I don't recall seeing unsafe things to can discussed, but just becauseI have not seen a specific thing doesn't mean a lot. There could easily be something out there. What I've often seen when they mention to not can certain things is that not enough researchg has been done to know what a safe processing time is. I think it is possible to can about anything safely if you process it long enough to kill the organisms inside. It's been a long time since I paid any attention to that section at the store, but I'm pretty sure Campbells has a beef and barley soup? I know a can of condensed milk is available.

I'm pretty sure the specific recommendation against using thickeners is that the processing time has to be adjusted to account for the density of the product. If you add thickeners to a recipe you don't know how to adjust the processing time.
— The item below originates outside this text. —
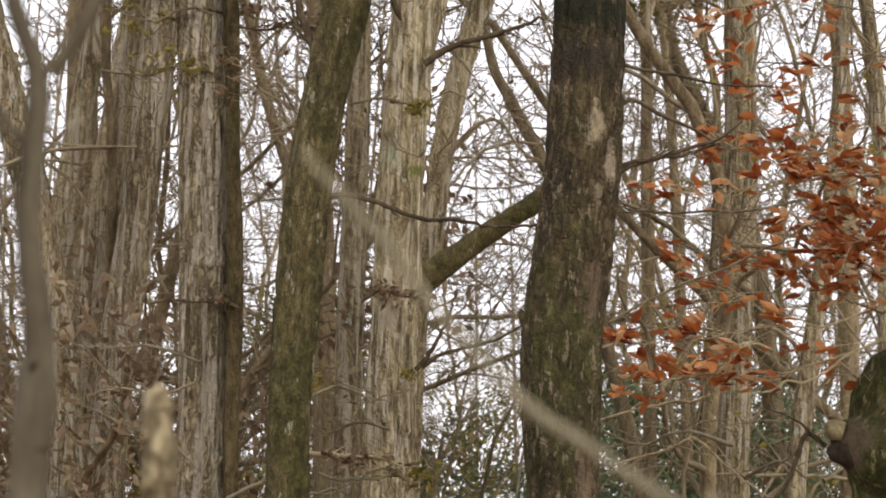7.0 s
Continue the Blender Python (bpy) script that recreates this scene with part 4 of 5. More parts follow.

If you have a recipe that calls for those specific products, the density is accounted for in the specific recipe. That's why you need to follow a specific reipe pretty closely. I will adjust certain things that don't affect density to a canning recipe, such as some spices, but I'm pretty careful on proportions of ingredients because of the density issue.

The other part of that is the quality of the food after long processing. Some things will just turn to mush if you process them in a pressure canner for 85 minutes. Barley could easily be one of those.

I can a corn chowder that has a long processing time, 85 minutes, and I add the milk and cheese after the can is opened and it is boiled a bit. That's probably a quality issue rather than a safety issue though I am not sure what the density of cheese would do to processing time. I'm pretty sure the corn in the chowder sets the processing time, not the potatoes. I don't have a potato soup recipe so I can't tell you how long to process that.
 
Freezing is out of the equation here, have a small freezer as it is and there may be a move across country coming at us in the next few months.

I haven't been able to find concrete anything on canning with barley, hence why I'm asking! None of my books have anything, all the older canning pros out here have no idea, don't even use barley.